My players all seem to have +5 defenses and attacks over the monsters, in addition to the health and more deadly abilities... and they're in appropriate gear for their level (+2 gear at level 10).
On top of this, my luck is terrible. I'll go entire encounters rolling <=6 on a d20. When I do finally hit, the monsters do very little damage which gets mitigated significantly by player abilities.
The only time the encounters feel remotely challenging is if the enemies are all 3-4 levels higher than the players, but then the damage output is too skewed and the enemy defenses are too high for some of the less striker-ish players to penetrate.
Our encounters are extremely drawn-out, but they are also very one-sided. There is no challenge for the players, only tediously long fights they are guaranteed to win. And that's even for encounters with enemies 2-3 levels lower than the players.
Is there some easy math fix to make things more interesting? Is there some way to make fights go faster and also challenge the players at the same time?
I don't think we can learn a new system at this point. Is there anything we can do to fix these problems in 4e? I'm pretty sure they're only going to get worse once we hit paragon tier.

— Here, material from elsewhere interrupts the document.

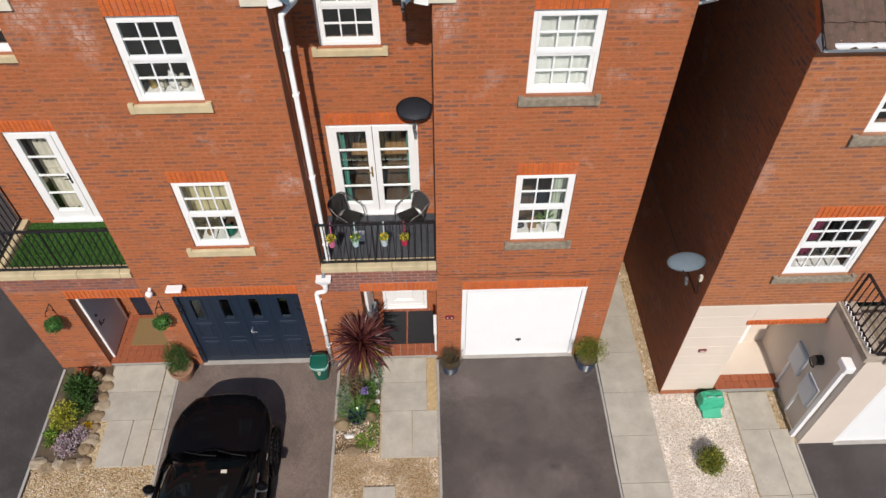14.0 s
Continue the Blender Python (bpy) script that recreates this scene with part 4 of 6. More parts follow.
slabs("path_front", [(-1.60, -0.70, -0.56, -0.0), (-1.59, -0.70, -1.17, -0.56), (-1.57, -0.985, -2.1, -1.17), (-0.985, -0.51, -2.1, -1.17)], "grey concrete slab path to the front door", 0.02)
slabs("paver", [(-1.86, -1.28, -3.31, -2.63)], "single worn grey paving slab set in the gravel", 0.028)
slabs("path_side", [(2.76, 3.64, -0.9 * i - 0.9, -0.9 * i) for i in range(-8, 9)], "grey concrete slab side path between the houses", 0.006)
slabs("path_end", [(-6.97, -5.93, -0.6, 0.0), (-6.93, -5.93, -1.2, -0.6), (-6.8, -6.3, -2.12, -1.2), (-6.3, -5.93, -2.12, -1.2)], "grey concrete slab path to the end house", 0.02)
slabs("path_end_strip", [(-5.92, -5.67, -0.7 * i - 0.7, -0.7 * i) for i in range(3)], "narrow mortared strip beside the end path", 0.012)
slabs("path_neighbour", [(5.18, 5.95, -1.75, -0.97), (5.18, 5.75, -3.0, -1.75), (5.75, 6.15, -3.0, -1.75), (5.18, 5.75, -4.0, -3.0), (5.75, 6.15, -4.0, -3.0)], "grey concrete slab path to the next porch", 0.012)
sheet("sand_strip", -0.69, -0.51, -1.17, -0.03, 0.004, plain("sandy_mortar", (0.45, 0.32, 0.16), 0.95, wear=0.2, scale=14, bumpy=0.6), "sandy strip with shell fragments beside the path", "strip")
sheet("soil_bed", -2.42, -1.6, -2.0, 0.02, 0.012, M_SOIL, "dark soil of the small rockery bed", "soil", ny=10)
sheet("soil_bed_end", -7.93, -7.0, -2.1, 0.02, 0.012, M_SOIL, "dark soil of the end house's bed", "soil", ny=10)
# drain cover and patch in the right drive
bm = box(1.63, -4.86, -0.05, 2.4, -4.27, 0.006, 0.004)
for v in bm.verts:
    v.co.z += slope(v.co.y)
bf = bmesh.new()
for a, b_, c, d_ in ((1.57, 2.46, -4.92, -4.87), (1.57, 2.46, -4.26, -4.21), (1.57, 1.62, -4.87, -4.26), (2.41, 2.46, -4.87, -4.26)):
    add_box(bf, a, c, -0.05, b_, d_, 0.004, 0.002)
for v in bf.verts:
    v.co.z += slope(v.co.y)
thing("drain_frame", bf, plain("bitumen_edge", (0.045, 0.042, 0.04), 0.9, wear=0.3, scale=20, bumpy=0.8), "rough mortared surround of the inspection cover", "frame", kind="structure")
thing("drain_cover", bm, plain("cover_steel", (0.04, 0.045, 0.06), 0.6, 0.3, wear=0.2, scale=10, bumpy=0.3), "dark steel inspection cover let into the driveway", "drain cover")


# ---- loose gravel ----
def stone_material(name, stops, earth=(0.72, 0.62, 0.46)):
    m, n, l, b = material(name)
    rnd = n.new("ShaderNodeNewGeometry").outputs["Random Per Island"]
    col = ramp(n, l, rnd, stops)
    v = coords(n, l)
    spots = ramp(n, l, noise_tex(n, l, v, 160, 3), [(0.4, (0.75, 0.72, 0.68)), (0.65, (1.1, 1.1, 1.1))])
    col = mix(n, l, 1.0, col, spots, "MULTIPLY")
    wash = ramp(n, l, noise_tex(n, l, v, 1.6, 4, 0.6), [(0.4, earth), (0.5, tuple(0.35 + 0.65 * k for k in earth)), (0.58, (1.26, 1.25, 1.25))])
    l.new(mix(n, l, 1.0, col, wash, "MULTIPLY"), b.inputs["Base Color"])
    b.inputs["Roughness"].default_value = 0.75
    return m


M_CHIPS = stone_material("gravel_chips", [(0.0, (0.2, 0.13, 0.065)), (0.18, (0.4, 0.27, 0.13)), (0.4, (0.5, 0.38, 0.22)), (0.6, (0.56, 0.45, 0.33)), (0.75, (0.62, 0.5, 0.42)), (0.88, (0.78, 0.74, 0.67)), (1.0, (0.26, 0.23, 0.19))])
M_PALE_CHIPS = stone_material("pale_chips", [(0.0, (0.6, 0.5, 0.38)), (0.15, (0.66, 0.58, 0.48)), (0.6, (0.73, 0.66, 0.58)), (1.0, (0.78, 0.74, 0.69))], (0.92, 0.89, 0.85))
ICO_BM = bmesh.new()
bmesh.ops.create_icosphere(ICO_BM, subdivisions=1, radius=1)
ICO_V = np.array([v.co[:] for v in ICO_BM.verts])
ICO_F = np.array([[v.index for v in f.verts] for f in ICO_BM.faces])
ICO_BM.free()
OCT_V = np.array([(1, 0, 0), (0, 1, 0), (-1, 0, 0), (0, -1, 0), (0, 0, 1), (0, 0, -1)], float)
OCT_F = np.array([(0, 1, 4), (1, 2, 4), (2, 3, 4), (3, 0, 4), (1, 0, 5), (2, 1, 5), (3, 2, 5), (0, 3, 5)])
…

For those of you who think this is probably just generic complaining about my rolls or the system, here is some of the math at work.

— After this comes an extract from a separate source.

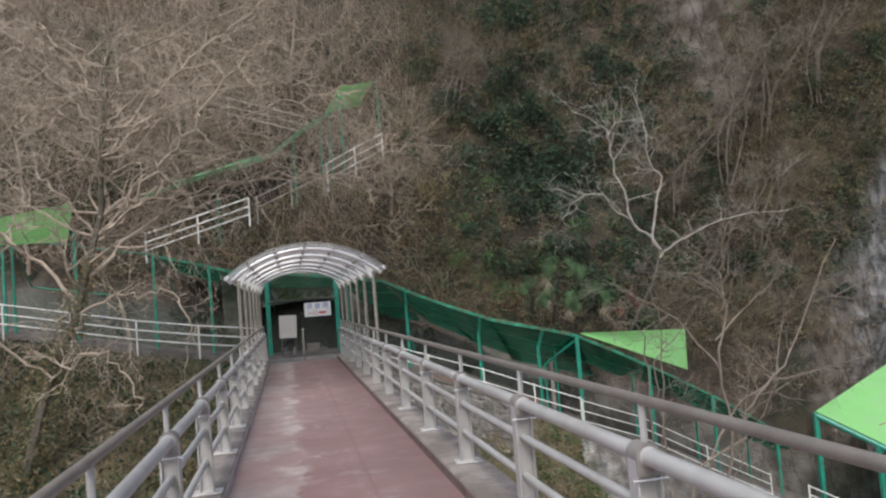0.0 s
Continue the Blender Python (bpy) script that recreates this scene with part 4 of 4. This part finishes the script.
# large brown tree whose branches sweep over the bridge's end
T = Tree(21, droop=0.25, upward=0.25, curl=0.45)
trunk, trs = T.limb([(-7.4, 22.5, -4.2), (-6.6, 22.5, -0.6), (-5.6, 22.6, 2.0), (-5.0, 22.8, 4.4), (-4.8, 23.0, 7.0), (-4.4, 23.2, 10)], 0.15, 0.035, 18)
stem, T.wood = T.wood, Build()
T.wob = 0.08
T.dress(trunk, trs, 22, 2.6, 3, 0.3)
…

I have a level 10 Assassin in my campaign whose base AC is 23 and Reflex is 21.
On top of this, he nearly always has the following bonuses to defenses:
- +2 All Power Bonus from ally's Sentinel Bear Companion Aura
- +1 AC Shield Bonus from ally's Devout Protector Expertise
- +2 All (effective) from Cursed Shadow feat granting partial cover (multiclassed warlock)
- +2 All (effective) from defender aura and various enemy-hindering penalties
So that's an effective AC of 30 with bonuses and a reflex of 27.
He also has the Cloak of Translocation, which has the property:
When you use a teleportation power, you gain a +2 bonus to AC and Reflex until the end of your next turn.
Since he has a number of teleport powers and uses Shadow Step every turn, this bonus is nearly always at +2 and would frequently be at +4. Adding the +2 from Cloak of Translocation gives 32 AC and 29 reflex. If this stacks to +4, he's at 34 AC and 31 reflex passively.
This means a level 10 enemy, with a base attack bonus of 15, needs a 17 or higher JUST TO HIT if the player uses even one teleport power on his turn.
... And then on top of this he has abilities that grant him invisibility/total concealment as minor actions or part of his attack, boosting those values by another +3 or so. Finally, he has Shade Form, which can make him insubstantial on top of all of that. And let's not talk about the fact that he can hide from just about any enemy because their passive perceptions are below his Stealth skill modifier.
The defender has around 28 AC passively and 30 with the bear aura. He's got a piece of armor that grants +1 AC every milestone they achieve. Since the party takes fairly small and uneven amounts of damage, they can go many encounters without needing an extended rest, and this bonus keeps stacking.
TLDR: With the near-constant bonuses they have, players hit on ~3+, Mobs only hit on ~16+. What do I do?!
They have so many crowd-controlling status effects that mobs are almost always dazed, immobilized, or prone. With Eldritch Strike and a Staggering Khopesh on the defender, leaders that can grant basic attacks VERY regularly, and - on top of that - countless other abilities to rearrange the battlefield, the enemies are tightly corralled from going near anyone else.
They only really expend their daily powers on solo monsters and bosses (since they do not need them for normal encounters), which tends to make the boss fights extremely anticlimactic and often easier than the normal encounters.
On top of this, they have plenty of healing abilities which go mostly unused except right before they rest - so they're hardly spending surges or needing healing in combat.
... And this doesn't even begin to address the complicated math and situations arising from all of the situational modifiers the party can apply.
This is an ongoing problem that I really want to remedy before we pick up some new players and head into our next big campaign.